■ **Given task**
Select, from the data, each line where "lamp" occurs.

______________________________

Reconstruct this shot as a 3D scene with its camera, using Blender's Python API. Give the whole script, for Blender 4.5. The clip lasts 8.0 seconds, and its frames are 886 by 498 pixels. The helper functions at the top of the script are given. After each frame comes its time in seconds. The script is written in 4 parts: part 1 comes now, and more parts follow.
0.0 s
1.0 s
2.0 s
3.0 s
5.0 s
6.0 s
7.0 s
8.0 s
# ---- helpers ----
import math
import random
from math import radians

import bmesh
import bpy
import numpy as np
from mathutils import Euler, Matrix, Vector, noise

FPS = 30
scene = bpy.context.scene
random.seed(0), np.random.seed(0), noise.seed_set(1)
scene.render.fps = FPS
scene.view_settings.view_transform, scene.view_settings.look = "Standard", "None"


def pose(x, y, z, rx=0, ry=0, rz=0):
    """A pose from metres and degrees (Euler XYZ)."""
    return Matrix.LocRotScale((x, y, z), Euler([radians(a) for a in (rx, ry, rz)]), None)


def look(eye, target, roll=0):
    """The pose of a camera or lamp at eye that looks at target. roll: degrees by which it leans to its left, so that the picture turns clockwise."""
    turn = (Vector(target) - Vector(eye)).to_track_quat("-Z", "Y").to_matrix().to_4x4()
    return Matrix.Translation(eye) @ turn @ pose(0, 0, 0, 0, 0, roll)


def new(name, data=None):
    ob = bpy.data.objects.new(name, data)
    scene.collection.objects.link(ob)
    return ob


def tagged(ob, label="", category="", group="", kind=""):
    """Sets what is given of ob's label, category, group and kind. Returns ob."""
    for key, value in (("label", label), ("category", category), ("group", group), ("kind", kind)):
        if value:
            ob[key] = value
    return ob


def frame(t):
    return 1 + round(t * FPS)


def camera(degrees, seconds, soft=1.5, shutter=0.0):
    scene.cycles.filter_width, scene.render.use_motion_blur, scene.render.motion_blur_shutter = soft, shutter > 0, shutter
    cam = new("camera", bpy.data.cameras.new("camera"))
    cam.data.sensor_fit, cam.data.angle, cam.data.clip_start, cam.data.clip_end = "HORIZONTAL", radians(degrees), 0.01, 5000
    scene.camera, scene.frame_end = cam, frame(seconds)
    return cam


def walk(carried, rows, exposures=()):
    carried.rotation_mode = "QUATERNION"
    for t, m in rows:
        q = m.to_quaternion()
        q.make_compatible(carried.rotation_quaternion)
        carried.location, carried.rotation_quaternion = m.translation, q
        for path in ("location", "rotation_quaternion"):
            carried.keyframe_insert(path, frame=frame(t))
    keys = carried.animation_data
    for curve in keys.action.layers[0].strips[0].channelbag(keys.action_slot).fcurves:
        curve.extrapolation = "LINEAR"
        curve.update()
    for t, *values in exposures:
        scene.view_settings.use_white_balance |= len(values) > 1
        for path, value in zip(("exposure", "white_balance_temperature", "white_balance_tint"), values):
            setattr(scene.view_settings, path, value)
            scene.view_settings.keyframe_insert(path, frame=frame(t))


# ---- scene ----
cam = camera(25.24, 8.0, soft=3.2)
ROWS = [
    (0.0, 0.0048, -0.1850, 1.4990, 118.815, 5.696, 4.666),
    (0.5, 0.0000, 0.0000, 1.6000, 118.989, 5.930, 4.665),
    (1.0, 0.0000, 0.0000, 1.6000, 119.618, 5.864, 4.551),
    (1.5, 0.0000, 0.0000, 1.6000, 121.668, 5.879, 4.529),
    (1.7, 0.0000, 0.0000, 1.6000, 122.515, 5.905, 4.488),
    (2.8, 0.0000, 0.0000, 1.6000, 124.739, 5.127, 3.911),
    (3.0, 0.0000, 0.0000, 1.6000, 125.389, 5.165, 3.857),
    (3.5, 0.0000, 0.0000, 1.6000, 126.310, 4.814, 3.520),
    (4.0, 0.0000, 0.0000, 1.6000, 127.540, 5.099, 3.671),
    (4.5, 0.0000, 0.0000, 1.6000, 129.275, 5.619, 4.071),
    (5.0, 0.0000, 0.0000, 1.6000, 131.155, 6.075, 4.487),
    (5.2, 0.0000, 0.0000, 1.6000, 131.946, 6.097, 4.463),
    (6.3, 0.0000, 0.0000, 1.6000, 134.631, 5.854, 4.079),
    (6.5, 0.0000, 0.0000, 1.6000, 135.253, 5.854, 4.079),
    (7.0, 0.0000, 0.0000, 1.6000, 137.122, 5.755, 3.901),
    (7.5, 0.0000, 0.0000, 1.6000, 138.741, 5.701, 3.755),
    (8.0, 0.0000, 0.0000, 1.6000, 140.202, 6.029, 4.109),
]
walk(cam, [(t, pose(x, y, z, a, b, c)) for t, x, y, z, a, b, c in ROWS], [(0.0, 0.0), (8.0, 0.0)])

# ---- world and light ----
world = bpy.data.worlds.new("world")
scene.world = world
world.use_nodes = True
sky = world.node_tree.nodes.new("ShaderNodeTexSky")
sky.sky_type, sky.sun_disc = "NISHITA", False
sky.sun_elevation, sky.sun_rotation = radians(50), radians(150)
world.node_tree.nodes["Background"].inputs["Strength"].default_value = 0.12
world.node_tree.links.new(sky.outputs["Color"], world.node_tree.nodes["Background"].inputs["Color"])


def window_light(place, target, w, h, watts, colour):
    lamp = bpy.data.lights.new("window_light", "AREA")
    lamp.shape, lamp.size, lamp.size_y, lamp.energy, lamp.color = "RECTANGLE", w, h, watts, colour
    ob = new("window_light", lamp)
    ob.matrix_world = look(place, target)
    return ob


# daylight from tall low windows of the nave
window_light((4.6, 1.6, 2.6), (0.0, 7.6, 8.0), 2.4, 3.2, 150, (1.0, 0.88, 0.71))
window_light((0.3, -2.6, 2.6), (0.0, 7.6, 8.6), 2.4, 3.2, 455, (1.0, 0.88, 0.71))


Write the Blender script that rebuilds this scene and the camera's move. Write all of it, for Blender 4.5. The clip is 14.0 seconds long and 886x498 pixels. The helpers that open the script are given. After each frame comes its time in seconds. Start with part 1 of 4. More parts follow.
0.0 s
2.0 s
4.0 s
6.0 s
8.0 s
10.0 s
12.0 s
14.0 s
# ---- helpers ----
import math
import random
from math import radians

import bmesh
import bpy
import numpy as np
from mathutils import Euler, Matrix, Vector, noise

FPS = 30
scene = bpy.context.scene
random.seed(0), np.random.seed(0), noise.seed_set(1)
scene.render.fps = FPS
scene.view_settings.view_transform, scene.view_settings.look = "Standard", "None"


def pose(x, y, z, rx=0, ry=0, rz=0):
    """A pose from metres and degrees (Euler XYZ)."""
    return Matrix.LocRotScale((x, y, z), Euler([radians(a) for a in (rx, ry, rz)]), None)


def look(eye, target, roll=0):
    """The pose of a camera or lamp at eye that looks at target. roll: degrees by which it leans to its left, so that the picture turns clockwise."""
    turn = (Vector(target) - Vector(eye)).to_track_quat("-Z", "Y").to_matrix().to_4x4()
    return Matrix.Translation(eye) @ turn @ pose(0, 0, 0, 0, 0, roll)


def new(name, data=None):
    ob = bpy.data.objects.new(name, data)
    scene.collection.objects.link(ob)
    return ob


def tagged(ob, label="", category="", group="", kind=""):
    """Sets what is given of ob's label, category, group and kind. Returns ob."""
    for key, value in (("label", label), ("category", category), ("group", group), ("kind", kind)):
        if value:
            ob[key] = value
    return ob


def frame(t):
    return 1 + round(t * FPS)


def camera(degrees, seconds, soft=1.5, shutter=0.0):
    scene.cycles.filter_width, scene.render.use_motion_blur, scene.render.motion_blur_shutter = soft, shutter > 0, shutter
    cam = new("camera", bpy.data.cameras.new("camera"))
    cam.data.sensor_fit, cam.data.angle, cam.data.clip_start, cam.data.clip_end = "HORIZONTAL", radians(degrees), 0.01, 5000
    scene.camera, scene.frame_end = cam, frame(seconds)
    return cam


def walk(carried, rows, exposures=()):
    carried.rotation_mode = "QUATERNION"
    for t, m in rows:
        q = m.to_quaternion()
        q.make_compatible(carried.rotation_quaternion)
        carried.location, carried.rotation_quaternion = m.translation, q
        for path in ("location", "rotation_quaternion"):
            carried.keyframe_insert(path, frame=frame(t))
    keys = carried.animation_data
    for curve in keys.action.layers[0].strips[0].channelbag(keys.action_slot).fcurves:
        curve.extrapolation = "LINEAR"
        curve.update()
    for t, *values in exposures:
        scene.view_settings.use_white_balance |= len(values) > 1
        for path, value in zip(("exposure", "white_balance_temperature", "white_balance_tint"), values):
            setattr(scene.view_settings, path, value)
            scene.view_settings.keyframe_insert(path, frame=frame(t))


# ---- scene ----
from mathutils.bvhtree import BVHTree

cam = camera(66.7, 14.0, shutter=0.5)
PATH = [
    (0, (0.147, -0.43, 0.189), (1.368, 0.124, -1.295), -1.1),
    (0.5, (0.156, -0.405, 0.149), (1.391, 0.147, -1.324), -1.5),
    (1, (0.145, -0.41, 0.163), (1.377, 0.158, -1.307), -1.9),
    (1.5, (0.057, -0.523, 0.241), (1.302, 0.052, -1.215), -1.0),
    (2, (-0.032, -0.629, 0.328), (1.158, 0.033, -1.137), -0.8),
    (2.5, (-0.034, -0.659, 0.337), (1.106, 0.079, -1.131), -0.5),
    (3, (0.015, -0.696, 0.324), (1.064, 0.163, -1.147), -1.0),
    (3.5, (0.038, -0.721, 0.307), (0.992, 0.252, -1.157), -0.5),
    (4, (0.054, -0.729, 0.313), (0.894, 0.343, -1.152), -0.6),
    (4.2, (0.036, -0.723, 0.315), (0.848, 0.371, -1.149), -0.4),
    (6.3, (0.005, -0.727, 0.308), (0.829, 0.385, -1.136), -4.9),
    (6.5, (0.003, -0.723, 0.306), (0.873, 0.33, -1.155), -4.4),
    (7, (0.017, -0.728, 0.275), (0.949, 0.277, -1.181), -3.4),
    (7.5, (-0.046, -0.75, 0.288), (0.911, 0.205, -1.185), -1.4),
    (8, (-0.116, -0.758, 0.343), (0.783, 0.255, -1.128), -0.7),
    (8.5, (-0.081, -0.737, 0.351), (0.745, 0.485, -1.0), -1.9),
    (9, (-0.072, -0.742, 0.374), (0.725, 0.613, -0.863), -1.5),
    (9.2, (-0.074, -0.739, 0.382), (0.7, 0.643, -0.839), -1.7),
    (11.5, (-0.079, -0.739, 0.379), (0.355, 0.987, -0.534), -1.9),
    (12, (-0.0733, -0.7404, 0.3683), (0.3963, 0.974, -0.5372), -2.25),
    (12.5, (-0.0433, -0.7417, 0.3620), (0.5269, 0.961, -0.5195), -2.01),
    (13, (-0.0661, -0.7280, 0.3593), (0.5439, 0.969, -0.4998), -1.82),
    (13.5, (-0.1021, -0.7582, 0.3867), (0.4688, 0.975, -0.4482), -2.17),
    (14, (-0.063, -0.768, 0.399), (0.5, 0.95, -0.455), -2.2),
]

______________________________

■ **Finished task**
    """The pose of a camera or lamp at eye that looks at target. roll: degrees by which it leans to its left, so that the picture turns clockwise."""
    lamp = bpy.data.lights.new("window_light", "AREA")
    lamp.shape, lamp.size, lamp.size_y, lamp.energy, lamp.color = "RECTANGLE", w, h, watts, colour
    ob = new("window_light", lamp)
    """The pose of a camera or lamp at eye that looks at target. roll: degrees by which it leans to its left, so that the picture turns clockwise."""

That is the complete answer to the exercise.